_Stated goal_
Take the material below and extract the lines from the one with "Write the Blender" through the one with "import random", word for word, without pictures.

_Data section_

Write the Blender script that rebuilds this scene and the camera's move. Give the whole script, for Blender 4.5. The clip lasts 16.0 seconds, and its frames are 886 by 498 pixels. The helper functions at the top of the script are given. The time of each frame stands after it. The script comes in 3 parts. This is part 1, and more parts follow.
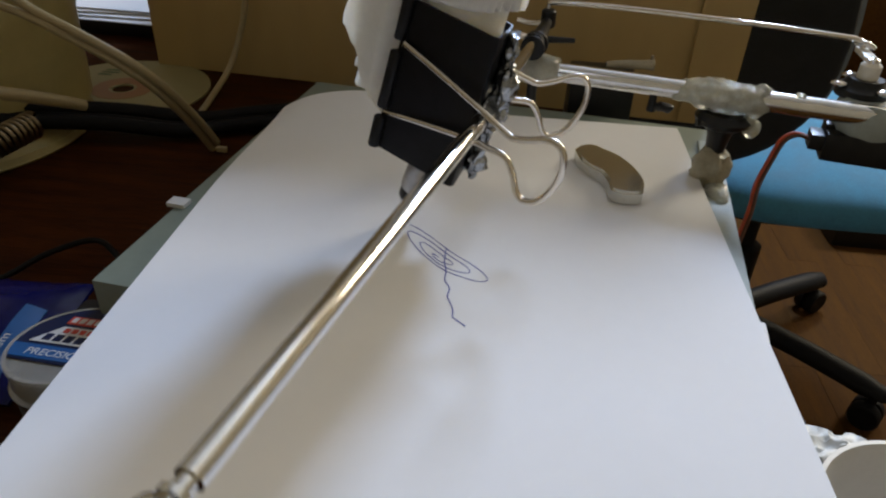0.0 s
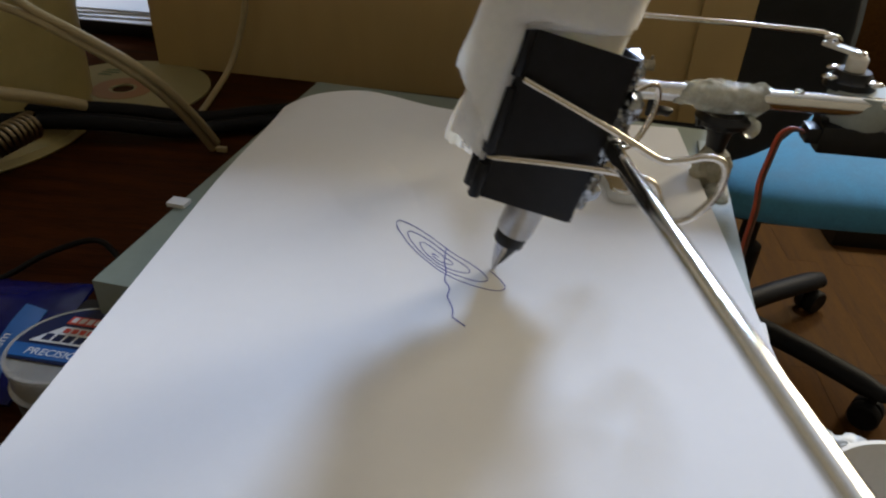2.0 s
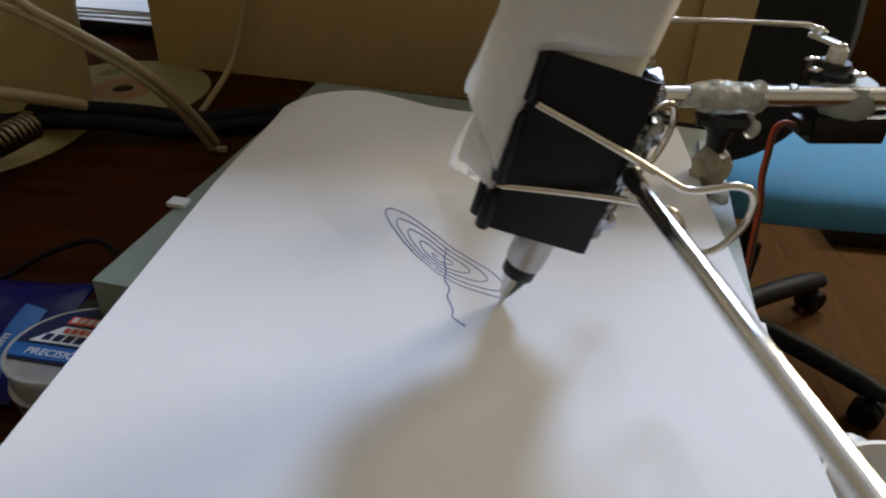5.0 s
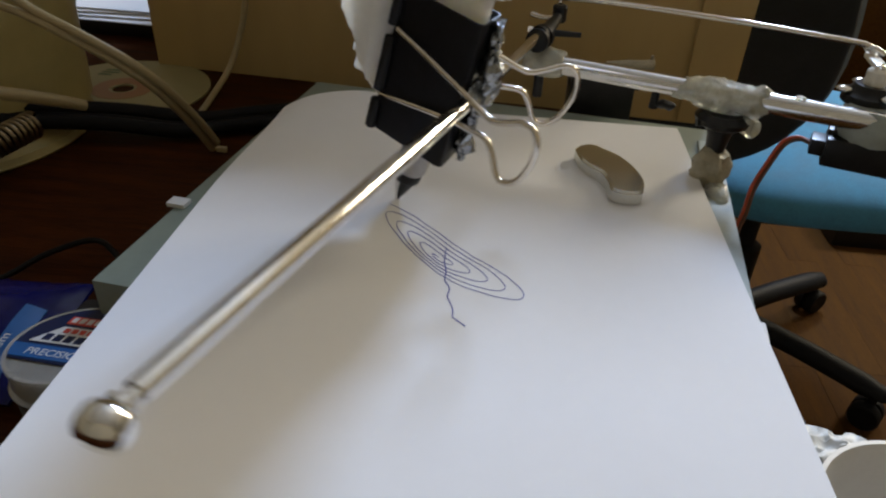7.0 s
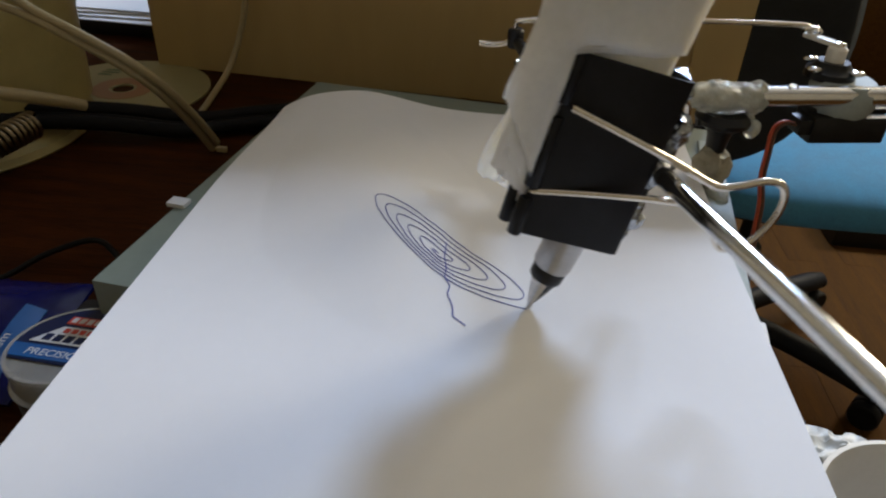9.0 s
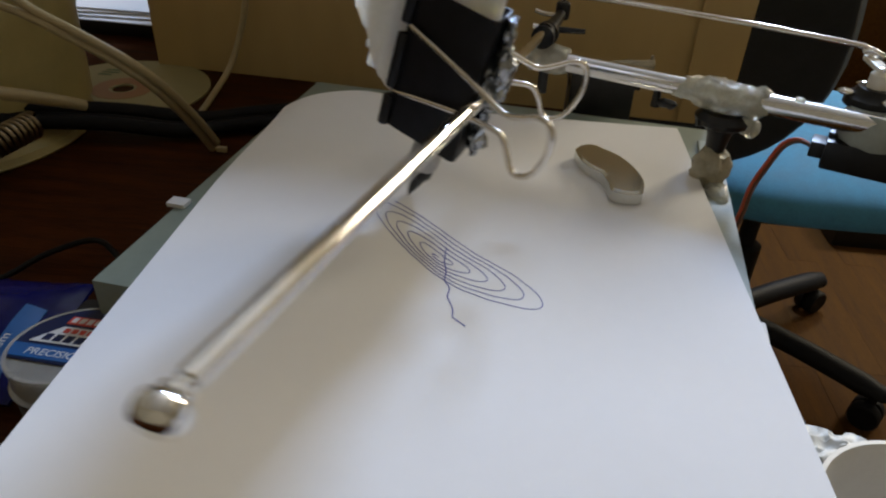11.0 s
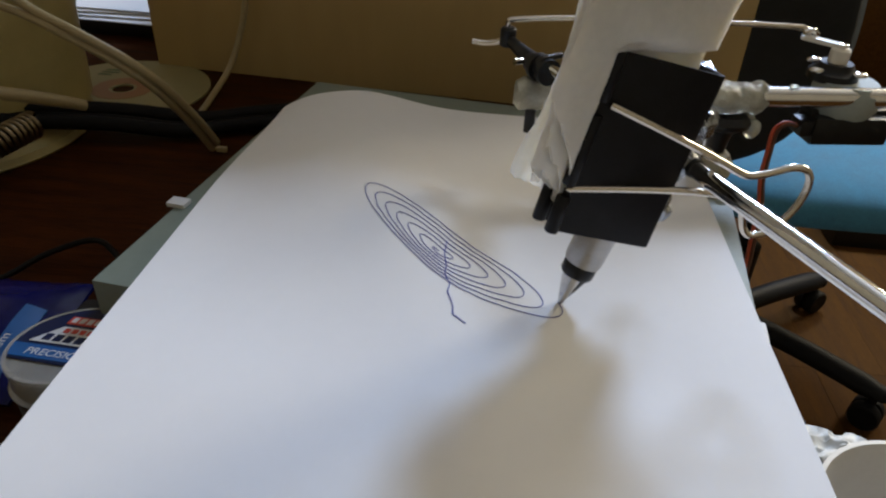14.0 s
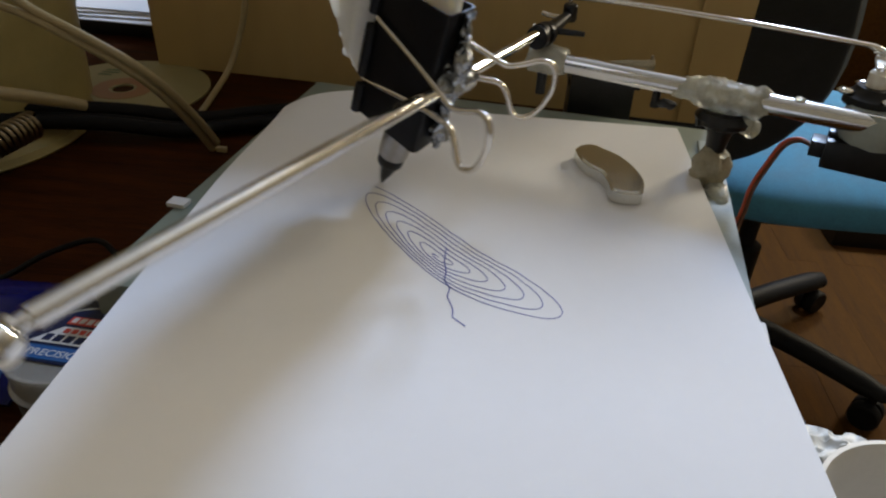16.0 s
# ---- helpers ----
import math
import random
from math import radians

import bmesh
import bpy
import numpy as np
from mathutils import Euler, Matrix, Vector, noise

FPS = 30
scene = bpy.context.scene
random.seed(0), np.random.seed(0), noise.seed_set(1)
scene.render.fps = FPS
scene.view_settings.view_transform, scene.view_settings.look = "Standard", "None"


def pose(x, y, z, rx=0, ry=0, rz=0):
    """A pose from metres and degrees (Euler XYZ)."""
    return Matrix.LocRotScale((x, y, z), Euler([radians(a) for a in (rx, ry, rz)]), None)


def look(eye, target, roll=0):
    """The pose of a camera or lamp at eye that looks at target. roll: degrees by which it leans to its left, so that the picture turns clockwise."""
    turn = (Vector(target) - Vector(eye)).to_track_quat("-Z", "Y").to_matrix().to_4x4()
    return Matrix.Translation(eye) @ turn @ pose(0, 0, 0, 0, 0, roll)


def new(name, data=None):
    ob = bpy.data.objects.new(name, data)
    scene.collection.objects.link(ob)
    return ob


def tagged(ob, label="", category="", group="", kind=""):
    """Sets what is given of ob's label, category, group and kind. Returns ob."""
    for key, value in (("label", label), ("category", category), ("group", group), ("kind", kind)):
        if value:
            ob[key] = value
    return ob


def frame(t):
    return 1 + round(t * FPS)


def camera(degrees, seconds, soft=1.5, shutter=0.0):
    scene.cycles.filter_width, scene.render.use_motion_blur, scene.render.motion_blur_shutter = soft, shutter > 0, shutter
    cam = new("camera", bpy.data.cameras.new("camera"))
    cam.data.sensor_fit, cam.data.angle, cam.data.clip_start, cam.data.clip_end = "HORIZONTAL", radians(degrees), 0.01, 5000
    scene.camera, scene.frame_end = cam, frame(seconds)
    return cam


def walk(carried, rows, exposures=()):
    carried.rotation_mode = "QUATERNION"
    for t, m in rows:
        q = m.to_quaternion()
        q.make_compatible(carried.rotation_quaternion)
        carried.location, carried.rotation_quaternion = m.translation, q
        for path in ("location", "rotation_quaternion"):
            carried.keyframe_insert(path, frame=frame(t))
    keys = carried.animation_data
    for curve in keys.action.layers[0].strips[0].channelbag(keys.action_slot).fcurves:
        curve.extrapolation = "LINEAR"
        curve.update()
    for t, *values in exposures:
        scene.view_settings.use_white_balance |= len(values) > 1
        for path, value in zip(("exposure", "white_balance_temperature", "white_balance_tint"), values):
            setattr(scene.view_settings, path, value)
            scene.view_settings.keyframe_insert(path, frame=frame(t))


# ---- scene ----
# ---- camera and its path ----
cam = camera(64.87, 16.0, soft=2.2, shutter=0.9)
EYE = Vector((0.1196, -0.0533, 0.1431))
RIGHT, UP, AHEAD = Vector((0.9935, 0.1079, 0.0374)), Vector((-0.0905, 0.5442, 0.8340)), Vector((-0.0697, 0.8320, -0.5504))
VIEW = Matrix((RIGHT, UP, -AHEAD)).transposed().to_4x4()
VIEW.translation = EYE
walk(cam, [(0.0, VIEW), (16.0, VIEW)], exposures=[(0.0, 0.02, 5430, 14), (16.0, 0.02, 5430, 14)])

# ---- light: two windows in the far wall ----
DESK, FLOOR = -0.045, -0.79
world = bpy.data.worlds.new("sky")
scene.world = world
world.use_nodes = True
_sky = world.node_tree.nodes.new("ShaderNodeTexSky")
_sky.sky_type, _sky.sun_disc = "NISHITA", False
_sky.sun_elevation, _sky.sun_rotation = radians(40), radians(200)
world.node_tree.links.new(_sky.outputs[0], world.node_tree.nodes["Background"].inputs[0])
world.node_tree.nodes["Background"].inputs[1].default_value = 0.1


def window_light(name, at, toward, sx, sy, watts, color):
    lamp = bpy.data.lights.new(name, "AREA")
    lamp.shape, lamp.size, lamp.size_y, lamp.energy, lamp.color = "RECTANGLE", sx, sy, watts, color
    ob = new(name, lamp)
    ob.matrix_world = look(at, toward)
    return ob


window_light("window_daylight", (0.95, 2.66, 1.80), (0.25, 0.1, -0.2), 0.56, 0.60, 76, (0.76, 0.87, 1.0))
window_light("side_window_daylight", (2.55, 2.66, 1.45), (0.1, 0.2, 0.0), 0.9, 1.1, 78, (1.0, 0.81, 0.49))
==
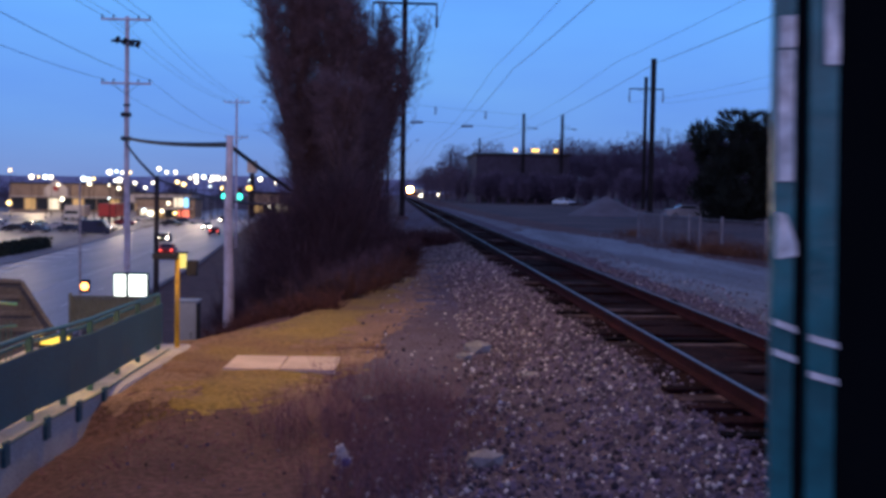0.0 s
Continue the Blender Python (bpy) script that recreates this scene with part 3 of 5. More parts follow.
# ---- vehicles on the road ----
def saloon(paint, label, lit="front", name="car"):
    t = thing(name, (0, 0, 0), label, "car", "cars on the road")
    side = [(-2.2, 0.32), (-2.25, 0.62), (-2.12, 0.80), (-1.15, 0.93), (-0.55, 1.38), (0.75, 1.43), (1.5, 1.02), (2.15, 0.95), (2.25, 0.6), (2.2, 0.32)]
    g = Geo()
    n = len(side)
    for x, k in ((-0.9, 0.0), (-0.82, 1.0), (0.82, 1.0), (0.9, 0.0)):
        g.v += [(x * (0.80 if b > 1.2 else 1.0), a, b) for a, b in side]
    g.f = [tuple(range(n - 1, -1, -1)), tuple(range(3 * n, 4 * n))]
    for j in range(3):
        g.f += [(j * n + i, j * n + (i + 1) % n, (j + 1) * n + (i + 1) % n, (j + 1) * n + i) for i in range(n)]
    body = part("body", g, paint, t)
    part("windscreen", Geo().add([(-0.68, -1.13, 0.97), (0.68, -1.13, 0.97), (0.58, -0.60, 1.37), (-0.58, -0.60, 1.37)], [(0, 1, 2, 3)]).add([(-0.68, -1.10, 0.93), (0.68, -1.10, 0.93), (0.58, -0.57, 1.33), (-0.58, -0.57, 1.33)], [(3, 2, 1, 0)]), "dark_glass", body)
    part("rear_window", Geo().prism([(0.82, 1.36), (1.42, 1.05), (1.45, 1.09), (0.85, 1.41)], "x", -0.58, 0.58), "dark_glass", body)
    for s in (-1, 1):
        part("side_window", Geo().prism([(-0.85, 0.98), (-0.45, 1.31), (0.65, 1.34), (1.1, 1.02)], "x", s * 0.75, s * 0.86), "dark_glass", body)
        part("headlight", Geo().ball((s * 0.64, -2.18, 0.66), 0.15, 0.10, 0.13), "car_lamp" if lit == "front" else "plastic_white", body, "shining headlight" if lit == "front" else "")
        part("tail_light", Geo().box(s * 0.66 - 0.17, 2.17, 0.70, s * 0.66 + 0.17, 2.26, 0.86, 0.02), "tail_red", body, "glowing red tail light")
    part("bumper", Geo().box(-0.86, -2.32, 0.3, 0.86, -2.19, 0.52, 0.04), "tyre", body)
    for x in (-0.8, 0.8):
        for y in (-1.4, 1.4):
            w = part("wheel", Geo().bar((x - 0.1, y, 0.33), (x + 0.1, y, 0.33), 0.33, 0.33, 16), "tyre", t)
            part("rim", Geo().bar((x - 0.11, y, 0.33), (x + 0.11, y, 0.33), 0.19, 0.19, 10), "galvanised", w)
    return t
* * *
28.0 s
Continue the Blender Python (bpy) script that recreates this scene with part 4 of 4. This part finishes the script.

_Correct answer_
Write the Blender script that rebuilds this scene and the camera's move. Give the whole script, for Blender 4.5. The clip lasts 16.0 seconds, and its frames are 886 by 498 pixels. The helper functions at the top of the script are given. The time of each frame stands after it. The script comes in 3 parts. This is part 1, and more parts follow.
0.0 s
2.0 s
5.0 s
7.0 s
9.0 s
11.0 s
14.0 s
16.0 s
# ---- helpers ----
import math
import random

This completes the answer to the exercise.